══ Information provided ══

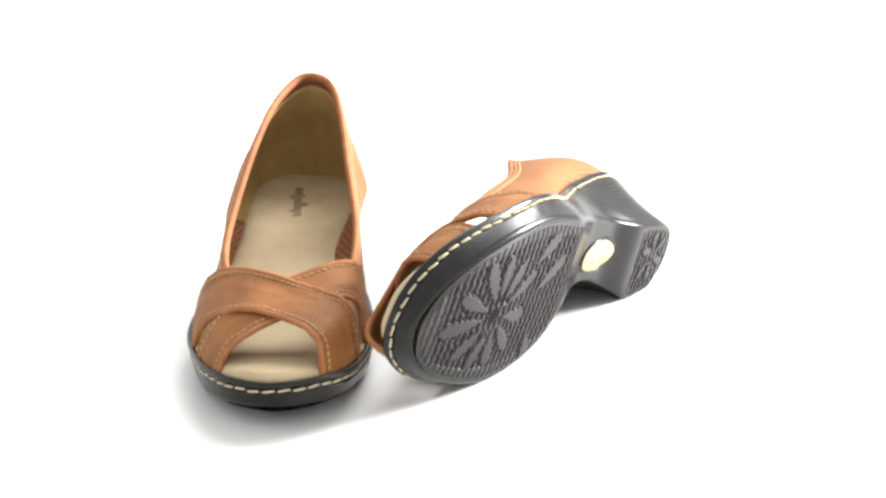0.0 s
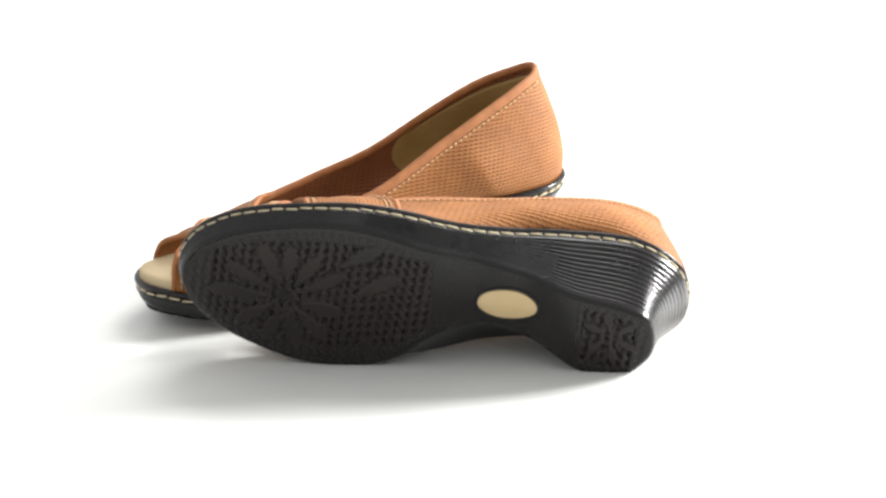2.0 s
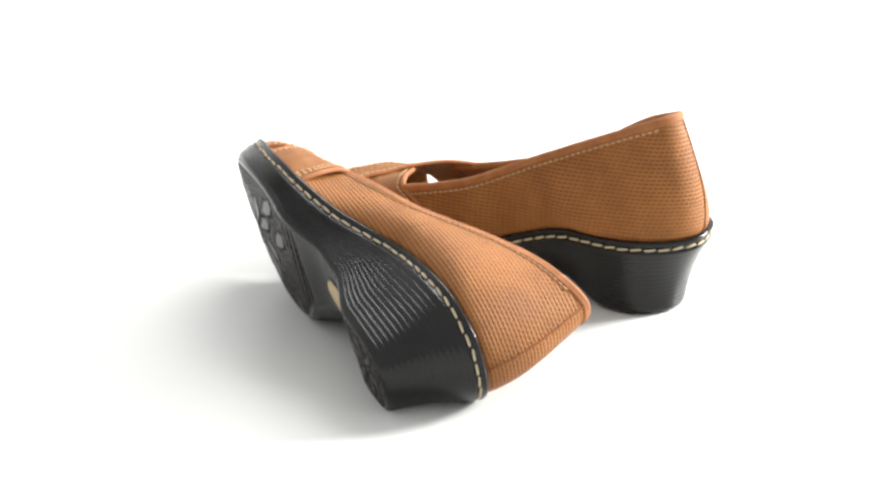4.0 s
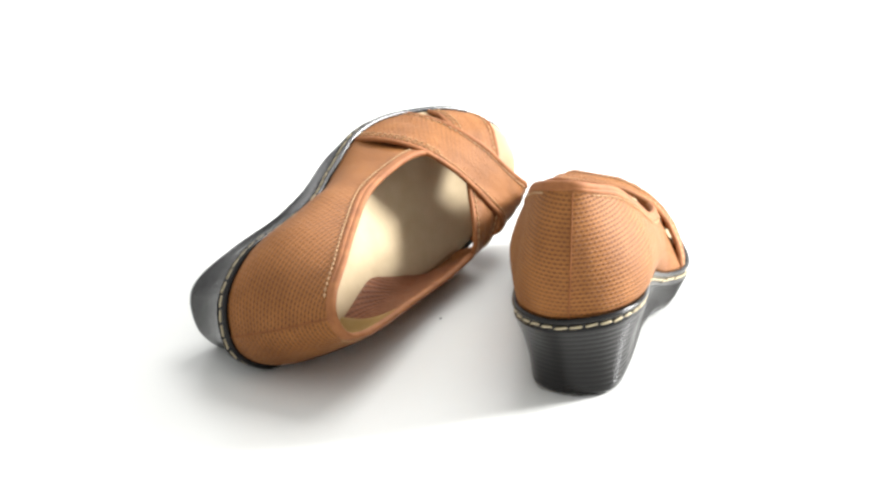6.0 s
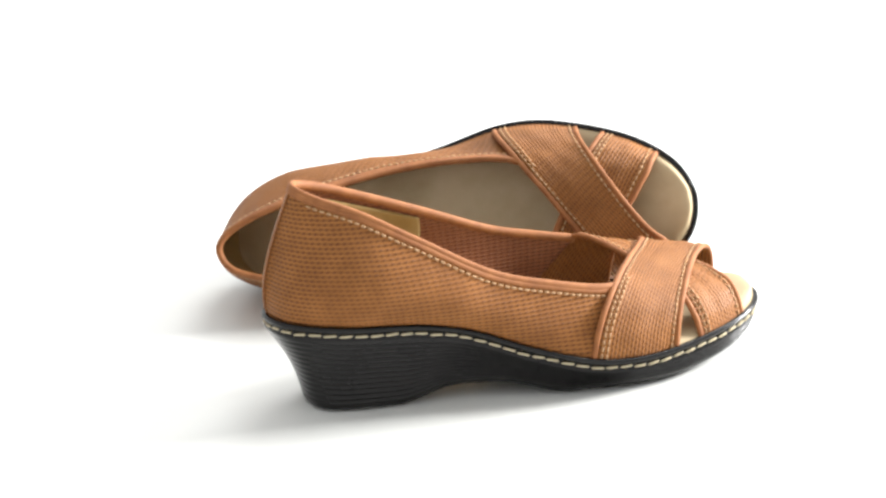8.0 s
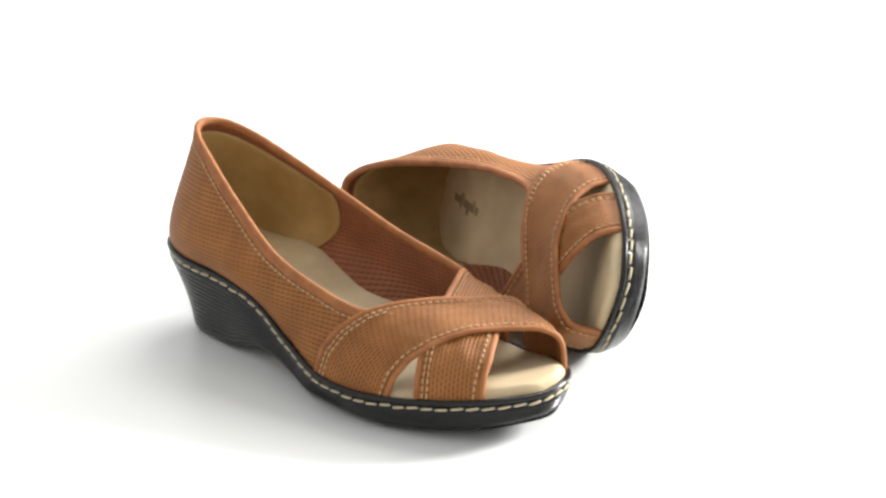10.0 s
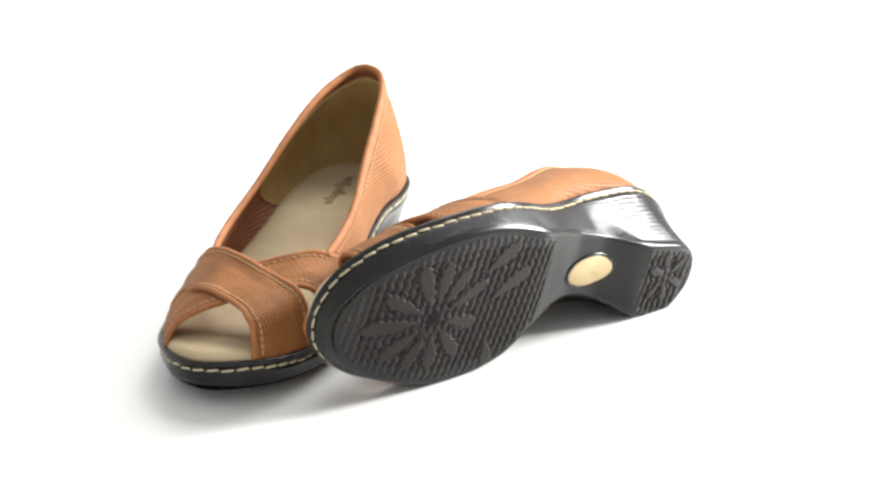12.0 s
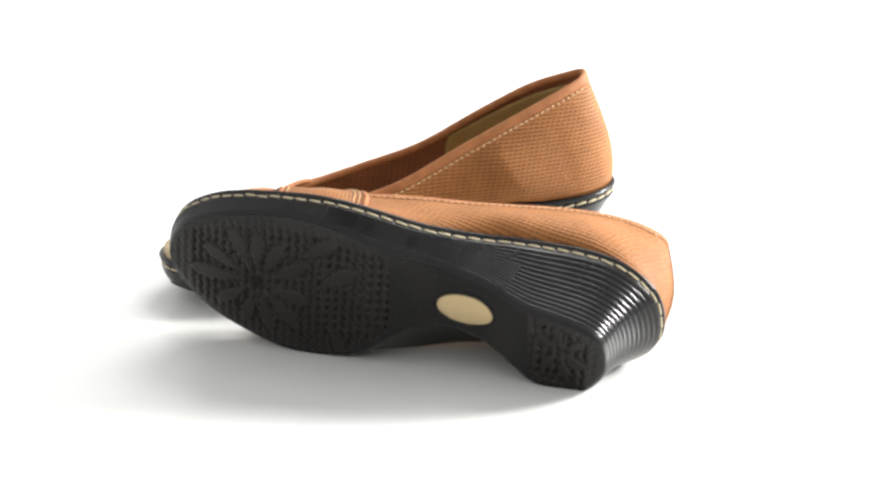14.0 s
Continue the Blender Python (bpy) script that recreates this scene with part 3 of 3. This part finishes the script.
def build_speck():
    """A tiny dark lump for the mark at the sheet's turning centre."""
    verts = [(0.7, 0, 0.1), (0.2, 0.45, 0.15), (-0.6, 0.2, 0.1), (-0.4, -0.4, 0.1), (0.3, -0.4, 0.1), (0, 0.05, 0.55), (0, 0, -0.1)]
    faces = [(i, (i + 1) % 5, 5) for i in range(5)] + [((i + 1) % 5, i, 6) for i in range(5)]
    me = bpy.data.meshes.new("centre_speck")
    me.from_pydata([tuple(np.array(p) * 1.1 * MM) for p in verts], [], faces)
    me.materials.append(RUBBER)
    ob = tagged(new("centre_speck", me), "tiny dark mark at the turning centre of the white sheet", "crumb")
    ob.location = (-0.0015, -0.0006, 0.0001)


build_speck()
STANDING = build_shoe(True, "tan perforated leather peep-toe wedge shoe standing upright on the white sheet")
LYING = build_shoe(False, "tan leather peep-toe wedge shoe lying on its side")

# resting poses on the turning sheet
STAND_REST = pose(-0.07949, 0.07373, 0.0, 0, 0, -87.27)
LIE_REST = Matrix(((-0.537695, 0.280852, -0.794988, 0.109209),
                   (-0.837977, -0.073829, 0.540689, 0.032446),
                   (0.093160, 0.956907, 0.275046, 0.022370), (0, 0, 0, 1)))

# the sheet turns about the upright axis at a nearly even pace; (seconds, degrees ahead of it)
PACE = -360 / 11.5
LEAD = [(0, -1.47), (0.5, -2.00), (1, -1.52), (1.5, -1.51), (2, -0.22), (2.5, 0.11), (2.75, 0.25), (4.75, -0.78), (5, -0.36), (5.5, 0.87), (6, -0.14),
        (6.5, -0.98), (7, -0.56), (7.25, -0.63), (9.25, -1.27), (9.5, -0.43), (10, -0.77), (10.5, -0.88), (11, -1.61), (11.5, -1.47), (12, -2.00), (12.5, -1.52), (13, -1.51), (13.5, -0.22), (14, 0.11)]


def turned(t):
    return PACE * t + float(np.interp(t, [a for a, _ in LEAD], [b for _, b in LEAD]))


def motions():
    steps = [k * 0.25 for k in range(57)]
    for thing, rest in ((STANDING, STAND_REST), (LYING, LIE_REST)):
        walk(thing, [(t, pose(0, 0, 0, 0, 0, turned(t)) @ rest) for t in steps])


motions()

═══

▶ **The problem**
Transcribe exactly, with no pictures, the lines running from the first line of the material through the line holding "wedge shoe lying".

▶ **Right answer**
0.0 s
2.0 s
4.0 s
6.0 s
8.0 s
10.0 s
12.0 s
14.0 s
Continue the Blender Python (bpy) script that recreates this scene with part 3 of 3. This part finishes the script.
def build_speck():
    """A tiny dark lump for the mark at the sheet's turning centre."""
    verts = [(0.7, 0, 0.1), (0.2, 0.45, 0.15), (-0.6, 0.2, 0.1), (-0.4, -0.4, 0.1), (0.3, -0.4, 0.1), (0, 0.05, 0.55), (0, 0, -0.1)]
    faces = [(i, (i + 1) % 5, 5) for i in range(5)] + [((i + 1) % 5, i, 6) for i in range(5)]
    me = bpy.data.meshes.new("centre_speck")
    me.from_pydata([tuple(np.array(p) * 1.1 * MM) for p in verts], [], faces)
    me.materials.append(RUBBER)
    ob = tagged(new("centre_speck", me), "tiny dark mark at the turning centre of the white sheet", "crumb")
    ob.location = (-0.0015, -0.0006, 0.0001)


build_speck()
STANDING = build_shoe(True, "tan perforated leather peep-toe wedge shoe standing upright on the white sheet")
LYING = build_shoe(False, "tan leather peep-toe wedge shoe lying on its side")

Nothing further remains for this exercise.